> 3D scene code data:
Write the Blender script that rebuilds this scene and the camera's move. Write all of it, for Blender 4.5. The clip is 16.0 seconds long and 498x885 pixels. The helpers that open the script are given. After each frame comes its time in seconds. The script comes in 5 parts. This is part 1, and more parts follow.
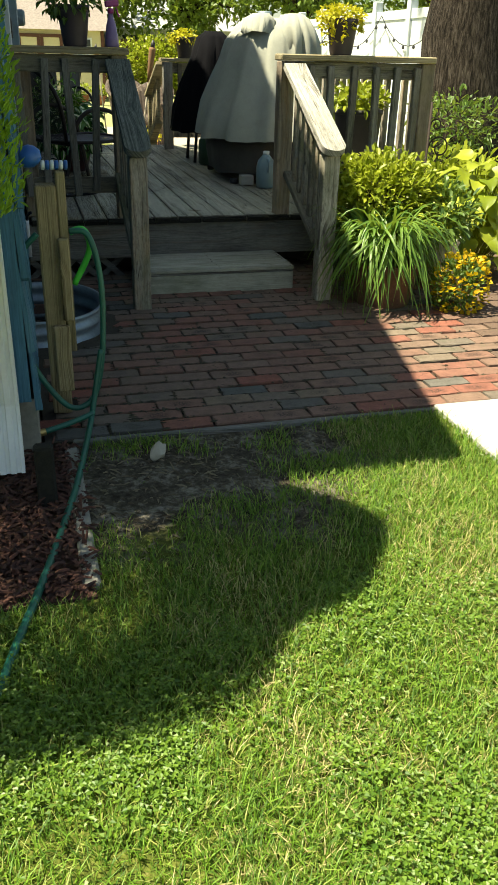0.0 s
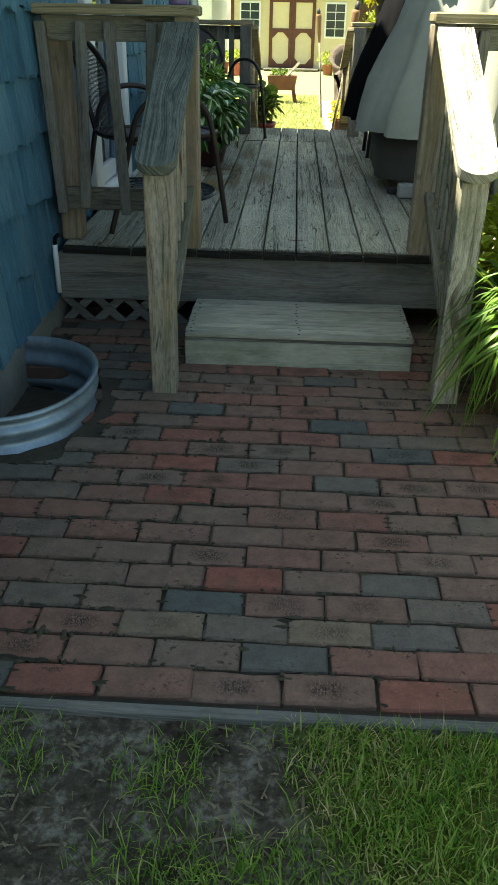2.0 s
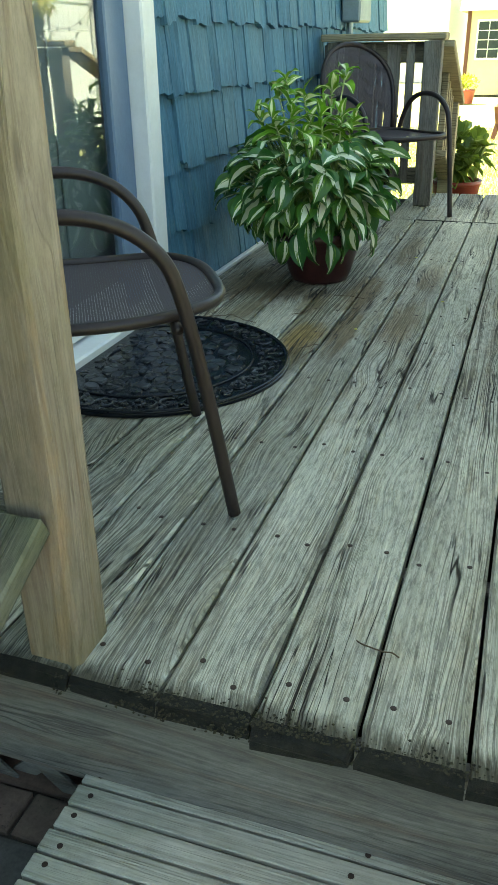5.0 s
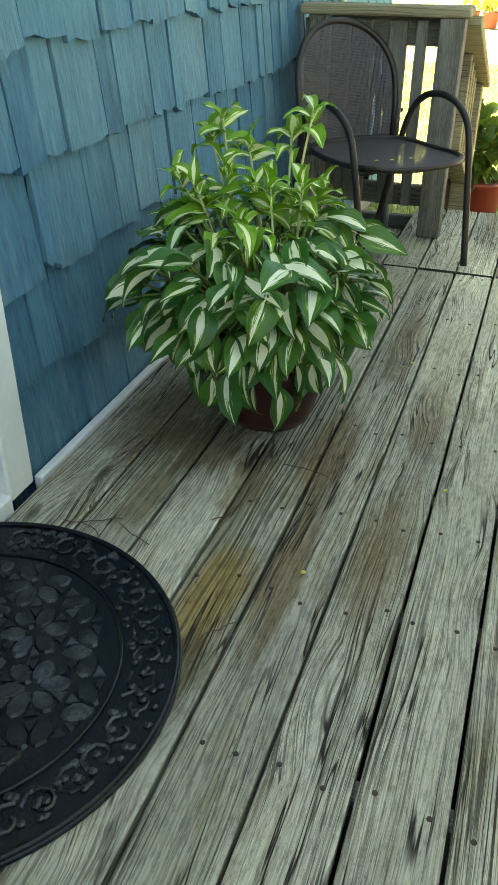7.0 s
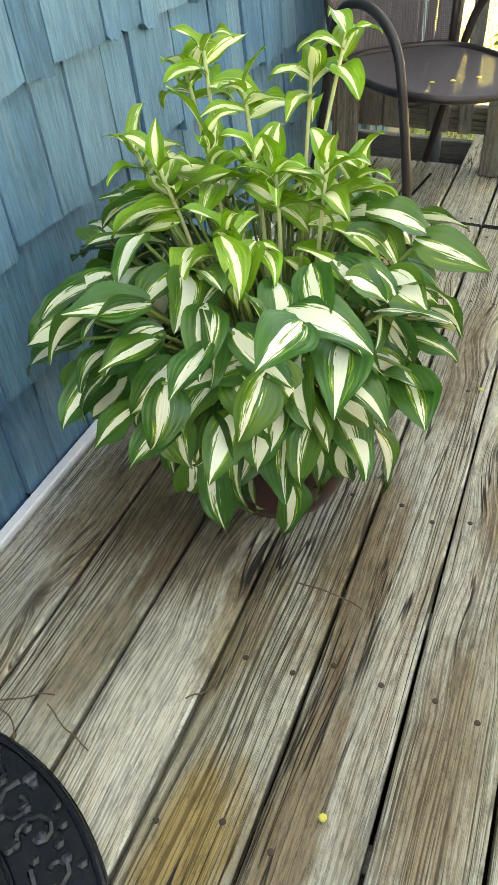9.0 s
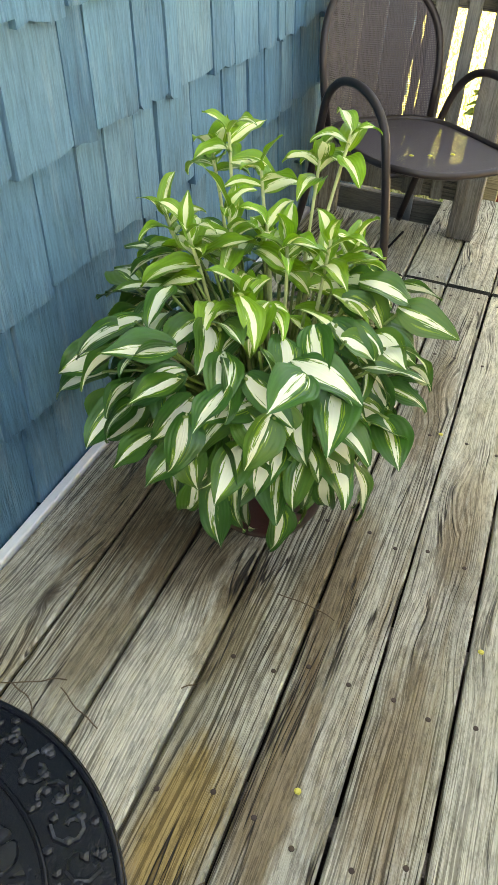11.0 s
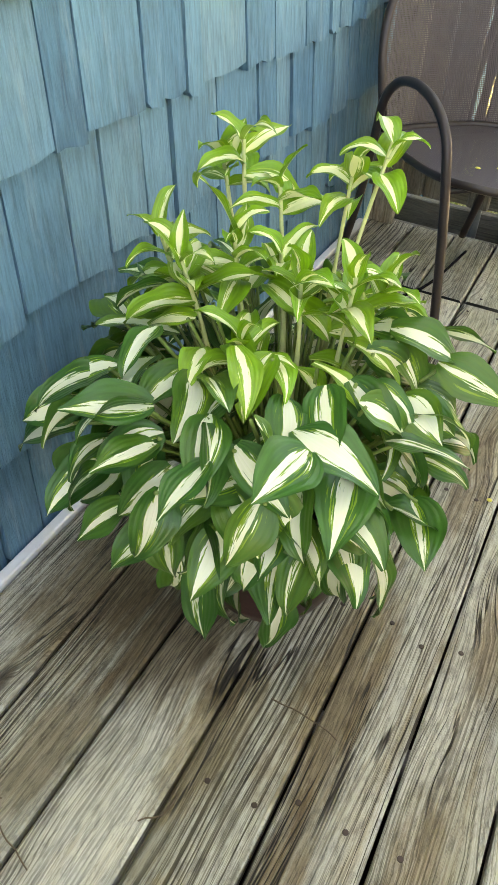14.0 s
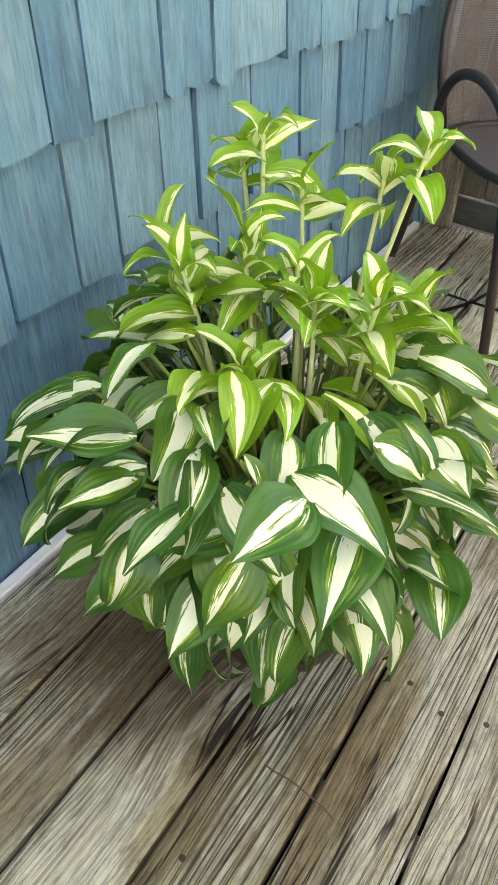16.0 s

--

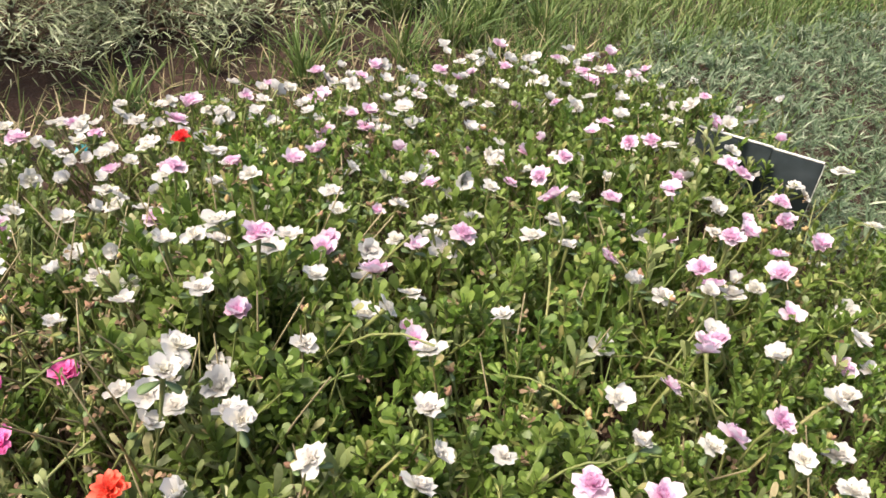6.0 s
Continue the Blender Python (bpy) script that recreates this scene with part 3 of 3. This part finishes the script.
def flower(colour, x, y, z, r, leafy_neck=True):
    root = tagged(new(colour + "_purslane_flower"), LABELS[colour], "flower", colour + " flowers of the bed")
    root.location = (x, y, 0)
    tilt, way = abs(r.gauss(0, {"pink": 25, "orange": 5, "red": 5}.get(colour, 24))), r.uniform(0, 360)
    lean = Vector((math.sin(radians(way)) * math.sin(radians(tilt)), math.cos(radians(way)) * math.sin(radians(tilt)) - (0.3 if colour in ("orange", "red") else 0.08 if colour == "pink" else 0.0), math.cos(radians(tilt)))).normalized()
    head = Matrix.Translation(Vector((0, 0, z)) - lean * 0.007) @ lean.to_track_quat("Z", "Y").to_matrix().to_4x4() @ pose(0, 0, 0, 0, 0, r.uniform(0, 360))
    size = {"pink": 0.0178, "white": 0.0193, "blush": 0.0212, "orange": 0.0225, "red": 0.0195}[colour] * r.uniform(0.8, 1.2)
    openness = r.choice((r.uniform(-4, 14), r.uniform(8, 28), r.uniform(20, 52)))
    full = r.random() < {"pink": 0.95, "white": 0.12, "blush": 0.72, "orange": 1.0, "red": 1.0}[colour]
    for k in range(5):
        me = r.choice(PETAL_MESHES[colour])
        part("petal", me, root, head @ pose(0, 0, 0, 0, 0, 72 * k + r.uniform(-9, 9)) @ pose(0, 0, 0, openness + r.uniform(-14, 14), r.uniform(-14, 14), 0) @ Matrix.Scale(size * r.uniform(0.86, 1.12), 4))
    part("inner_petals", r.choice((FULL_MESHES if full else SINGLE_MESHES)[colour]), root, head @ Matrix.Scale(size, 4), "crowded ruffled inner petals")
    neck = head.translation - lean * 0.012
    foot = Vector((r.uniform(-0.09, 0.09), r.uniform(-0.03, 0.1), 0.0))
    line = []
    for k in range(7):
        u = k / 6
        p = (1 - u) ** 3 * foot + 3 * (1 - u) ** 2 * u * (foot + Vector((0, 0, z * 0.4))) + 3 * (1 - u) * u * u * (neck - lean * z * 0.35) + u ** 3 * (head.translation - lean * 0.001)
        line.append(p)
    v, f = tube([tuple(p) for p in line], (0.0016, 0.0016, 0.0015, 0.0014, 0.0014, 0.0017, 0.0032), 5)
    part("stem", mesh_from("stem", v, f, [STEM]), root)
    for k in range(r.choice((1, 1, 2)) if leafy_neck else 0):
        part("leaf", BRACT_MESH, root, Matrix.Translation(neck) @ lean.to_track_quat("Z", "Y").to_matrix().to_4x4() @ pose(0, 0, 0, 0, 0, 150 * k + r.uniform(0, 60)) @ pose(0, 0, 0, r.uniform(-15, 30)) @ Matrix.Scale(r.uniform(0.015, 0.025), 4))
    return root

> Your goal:
Among the entries above, how many lines hold the string "that"? Give the number by itself.

> Solution to this exercise:
2